True commodity markets, if there are such things, defy segmentation. The operator who senses the potential for market changes by curating market signals can create effective segmentation to increase differentiation and therefore profits. When the upstream producer provides more grass-fed beef in response to the market signals transmitted through Jeremy’s company, the supply side is newly segmented to Jeremy’s benefit. Then his company can supply the beef to selected retailers, restaurants and foodservice distributors who have expressed an interest in serving it to consumers, thus creating strong downstream segmentation and relationships. The capability to organize market signals, deduce evolutions in consumer preference, and to be a catalyst for innovation in the production chain is an important value-creation skill, even in (perhaps especially in) a lightly differentiated market.
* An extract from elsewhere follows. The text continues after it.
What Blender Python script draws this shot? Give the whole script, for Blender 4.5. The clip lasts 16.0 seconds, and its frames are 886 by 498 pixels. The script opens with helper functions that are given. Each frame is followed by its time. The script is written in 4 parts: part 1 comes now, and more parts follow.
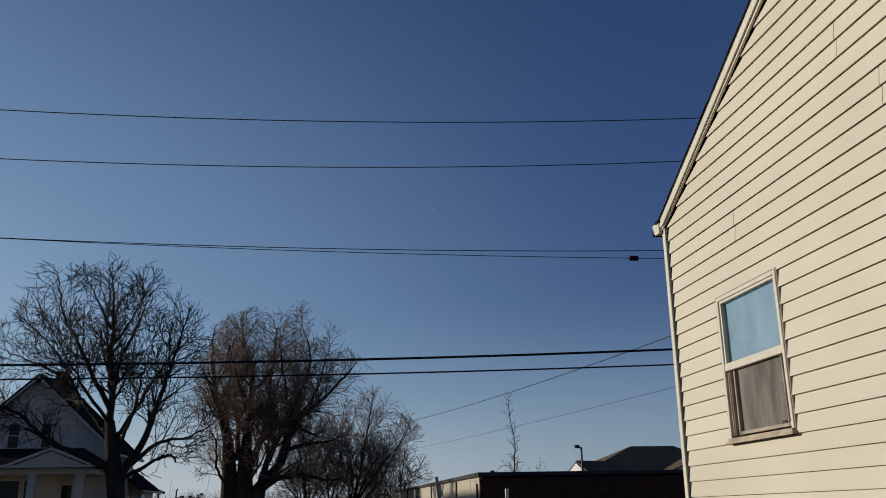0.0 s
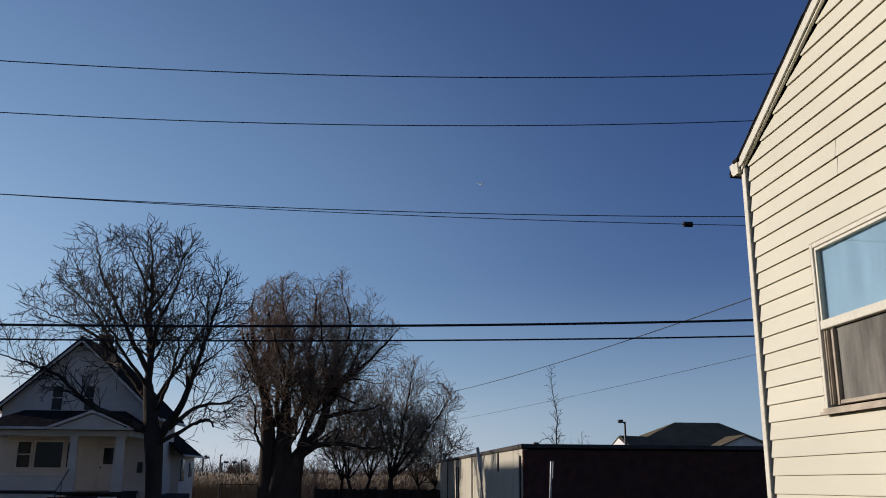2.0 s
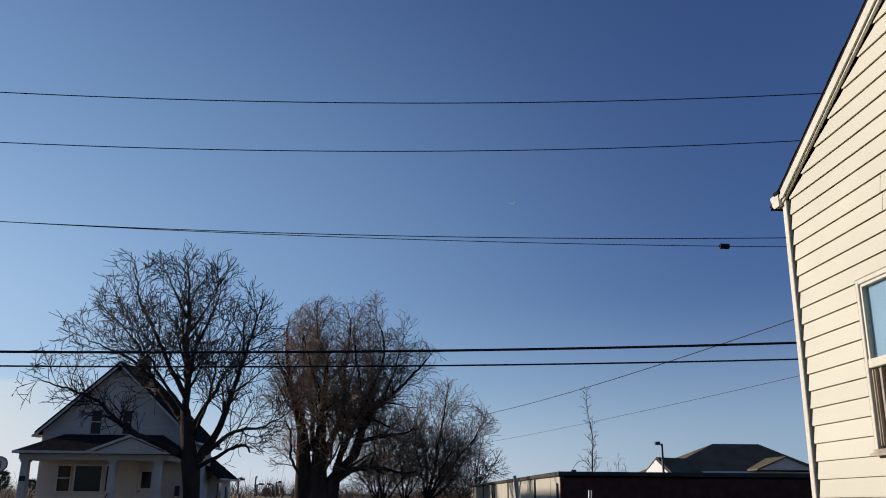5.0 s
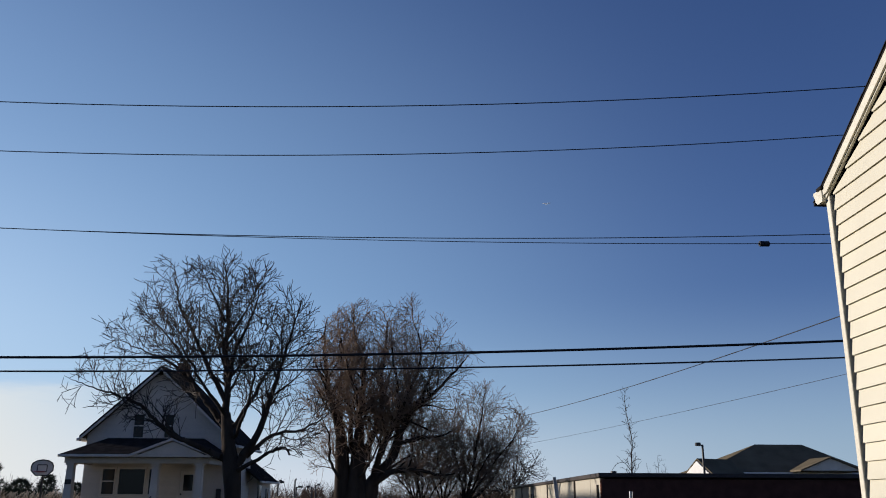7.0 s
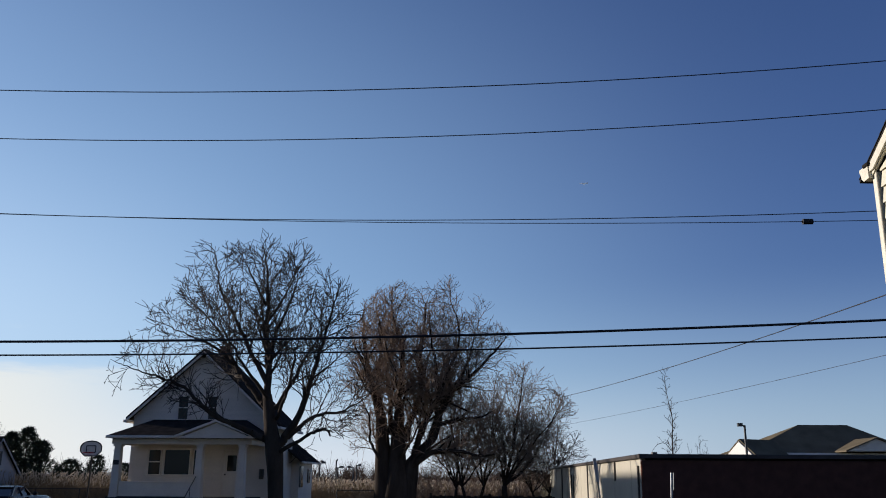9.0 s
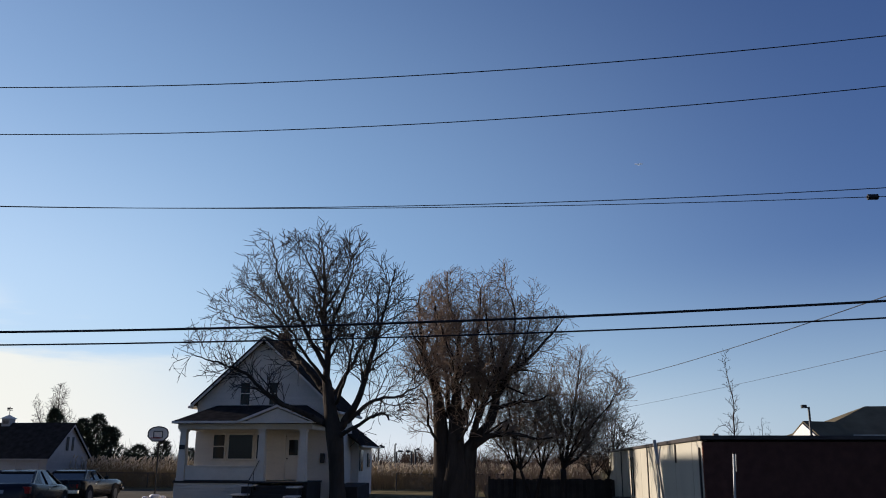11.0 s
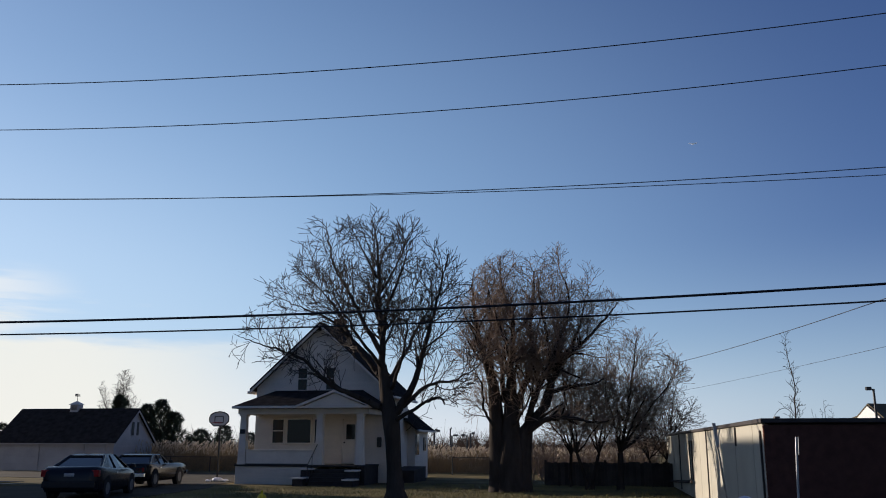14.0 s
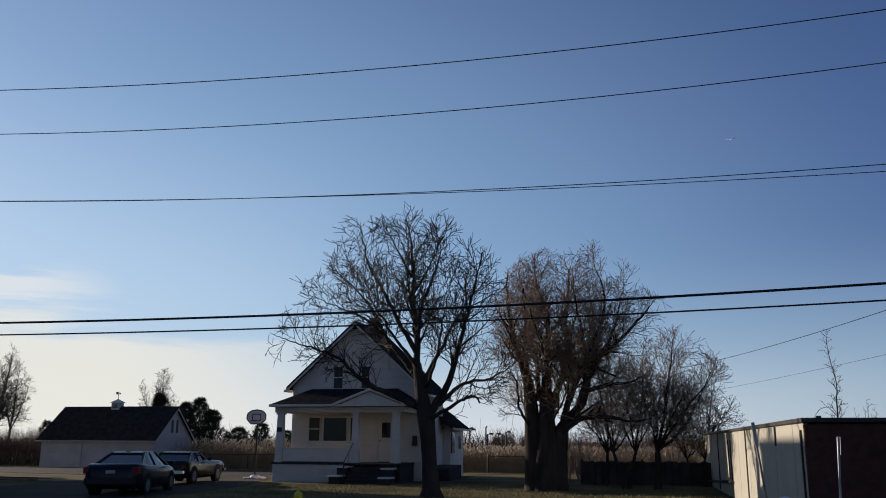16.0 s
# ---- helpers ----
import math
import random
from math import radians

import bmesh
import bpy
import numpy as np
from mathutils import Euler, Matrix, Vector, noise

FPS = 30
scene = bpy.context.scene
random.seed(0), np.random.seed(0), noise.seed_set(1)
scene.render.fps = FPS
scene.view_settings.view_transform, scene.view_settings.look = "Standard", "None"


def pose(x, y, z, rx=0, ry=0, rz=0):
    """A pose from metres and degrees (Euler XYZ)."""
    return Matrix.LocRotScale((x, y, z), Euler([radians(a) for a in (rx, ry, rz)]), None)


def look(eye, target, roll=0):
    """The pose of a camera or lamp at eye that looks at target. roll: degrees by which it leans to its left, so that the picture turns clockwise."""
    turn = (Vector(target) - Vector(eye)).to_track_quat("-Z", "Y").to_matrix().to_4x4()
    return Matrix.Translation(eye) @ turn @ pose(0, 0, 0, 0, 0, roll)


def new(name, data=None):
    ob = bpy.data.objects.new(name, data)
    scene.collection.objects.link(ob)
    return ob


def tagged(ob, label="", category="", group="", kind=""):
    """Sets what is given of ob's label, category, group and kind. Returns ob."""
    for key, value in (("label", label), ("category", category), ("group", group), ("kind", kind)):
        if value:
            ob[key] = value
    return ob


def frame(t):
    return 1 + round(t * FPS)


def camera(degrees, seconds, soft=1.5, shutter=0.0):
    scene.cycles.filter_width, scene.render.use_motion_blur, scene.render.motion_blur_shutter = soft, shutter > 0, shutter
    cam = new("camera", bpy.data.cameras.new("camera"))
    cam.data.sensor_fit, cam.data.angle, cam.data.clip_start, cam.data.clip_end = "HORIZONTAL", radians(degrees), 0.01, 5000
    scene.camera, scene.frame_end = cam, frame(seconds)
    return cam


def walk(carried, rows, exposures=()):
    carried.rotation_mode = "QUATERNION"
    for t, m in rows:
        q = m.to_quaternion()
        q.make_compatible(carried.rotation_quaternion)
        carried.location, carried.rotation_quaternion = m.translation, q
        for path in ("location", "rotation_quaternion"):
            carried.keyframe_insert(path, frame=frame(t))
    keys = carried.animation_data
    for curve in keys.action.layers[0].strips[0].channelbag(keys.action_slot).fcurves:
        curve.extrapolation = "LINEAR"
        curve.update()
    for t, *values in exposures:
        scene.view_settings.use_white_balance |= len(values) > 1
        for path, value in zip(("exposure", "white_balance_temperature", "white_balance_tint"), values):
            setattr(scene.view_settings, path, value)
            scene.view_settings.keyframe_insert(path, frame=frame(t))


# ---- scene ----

The use of technology is another source of differentiation.
Jeremy identified vacuum-packaging as a consumer-value creating technological advance in his industry. The product arrives at the consumer in a fresher condition and better protected, and provides the consumer more convenience as well as greater confidence in storing and handling. Jeremy’s company is an early adopter of such operational technologies, procuring the most advanced machinery and the latest componentry (such as high-tech bag material) to ensure the best functional performance (better / more complete vacuum) and therefore the greatest level of consumer emotional benefit (trust). Beef is still beef, but packaging and presentation are open pathways to greater customer satisfaction.
Most importantly, a firm can bring its own distinguishing values to bear in any market.
Culture, values and integrity can’t be commoditized. Jeremy’s family chose the name Harmony for their beef company with great care and purposeful intent. Harmony up and down the production chain is built on trust and service. The company realizes more value when it exhibits core, true, genuine empathy. All market participants operate more efficiently when there is unquestioned trust. Each helps the other realize its goals. That doesn’t mean that there are never any problems or disputes, but integrity always defuses tensions, and trust always finds collaborative understanding. Setting high standards and adhering to a distinguished set of high values is beneficial for the whole production chain. Fairness pervades transactions. The market synchronizes when the counterparties in trades include care and trust in their dealings.